Book Review: Mastering Regular Expressions

reviewed by Danny R. Faught
published in the Dallas/Fort Worth Unix Users Group Newsletter, March, 2002


A review of the book Mastering Regular Expressions, Jeffrey E. F. Friedl, O'Reilly & Associates, Inc., 1997, ISBN 1-56592-257-3, 7th printing

This book has been on my reading list for a while, and I finally got around to tackling it to help with writing a section on regular expressions in a training course that I developed. What are regular expressions? According to the Perl regular expressions tutorial, "A regular expression is simply a string that describes a pattern." In a scripting language, text editor, and in a few other types of tools, these patterns can help you match text. You can pull apart pieces of the matched text for further processing, and if you'd like, you can replace parts of the text. That's a very general description of a very general tool that has uses in just about any text processing task.

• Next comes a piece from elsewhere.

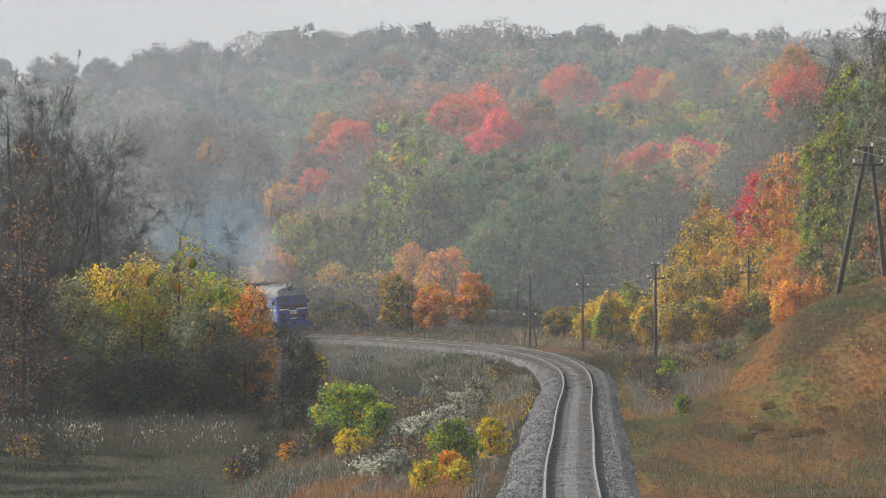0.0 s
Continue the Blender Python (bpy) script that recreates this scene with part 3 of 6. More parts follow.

I've used regular expressions ("regexes" for short) for many different things, such as automated test code that checks program output against expected results, in CGI scripts that handle forms on my web page, and in my email filter. A single regex can replace dozens of lines of code that do parsing. Regexes are very compact and powerful, but that compactness also leads many people to complain that they're difficult to understand after you've written them. Regexes are combinations of /, \, ^, $, (, and many other punctuation characters, along with ordinary letters and numbers. The most extreme example, on the last page of the book, is a 6600 character monstrosity that looks somewhat like a photo mosaic when viewed from a distance. However, the book gives some techniques for making regexes more understandable, such as embedding comments, and storing pieces of a complex regex in variables and then splicing them together.

To appreciate the book, you'll need to have some programming experience, or some other background that steels you for the task of reading dense jumbles of arcane symbols. The first three chapters are an introduction to regexes. Beginners may not make it past this section, but that's okay, because the book is worth the purchase just for the first three chapters.

The second section, chapters four and five, discusses details about regexes. Luckily, the author doesn't dive into the computational theories behind regular expressions (if he did, we'd find that our regular expressions aren't so regular after all). Even so, this is pretty deep stuff. The third section, chapters six and seven, give details about using regexes in particular tools. Chapter seven, on Perl, comprises a full third of the book.

The scripting language that's the undisputed regex champion is my favorite language, Perl. The book focuses on Perl. However, there's also reasonable coverage of other tools such as egrep, awk, tcl, GNU Emacs, plus some mentions of vi, sed, lex, Python, and Expect. There are many differences in the regex implementation among these tools, some obvious and others very subtle. This book is the best reference for sorting through the differences. This is especially useful if you're getting confused when using more than one of these tools at a time, or if you learned regexes in one tool and you're getting surprising results using another.

The author tells me that he's working on an update to the book because some aspects of it are dated. "The real meat of the book -- Chapters 4 and 5 -- is as valid and useful as ever, but some of the specifics have changed. Python and TCL, for example, have changed their engines to be more Perl like," said Friedl. This means that much of the Perl-specific information will be shifted to the parts of the book are aren't tool-specific.

Even accomplished script hackers are usually humbled by the masterful and comprehensive treatment of regexes that this book provides. I have been using regexes for years, and I was surprised, not so much by the advanced features that I mostly knew were there and just hadn't had the need to learn yet, but actually by the gotchas that exist even in simple expressions.

Like most O'Reilly books, this book is associated with the type of animal that is shown on the cover. The author says on his web page that this is the "Hip Owls Book," distinguishing his book from the other O'Reilly owl book, Learning the UNIX Operating System.

Tracking down further information from the author was not easy. All three URLs given in the appendix are defunct. Further searching turned up a pile of additional URLs that are also mostly defunct. Finally I found what looks like a home page for the book at http://public.yahoo.com/~jfriedl/regex/. This page includes a comprehensive list of errata, and an updated "About the Author" blurb, which mentions that Friedl went to work for Yahoo. I also found an interview of Friedl at amazon.com, done in 1997.

The bottom line? Beginners who have some appreciation for program code will benefit from reading the first three chapters and using the rest of the book as a reference when needed. Experts who read the book all the way through will come away with their tails between their legs, significantly smarter about all the things that regular expressions can do, and quite a bit more wary about how they can get themselves into trouble.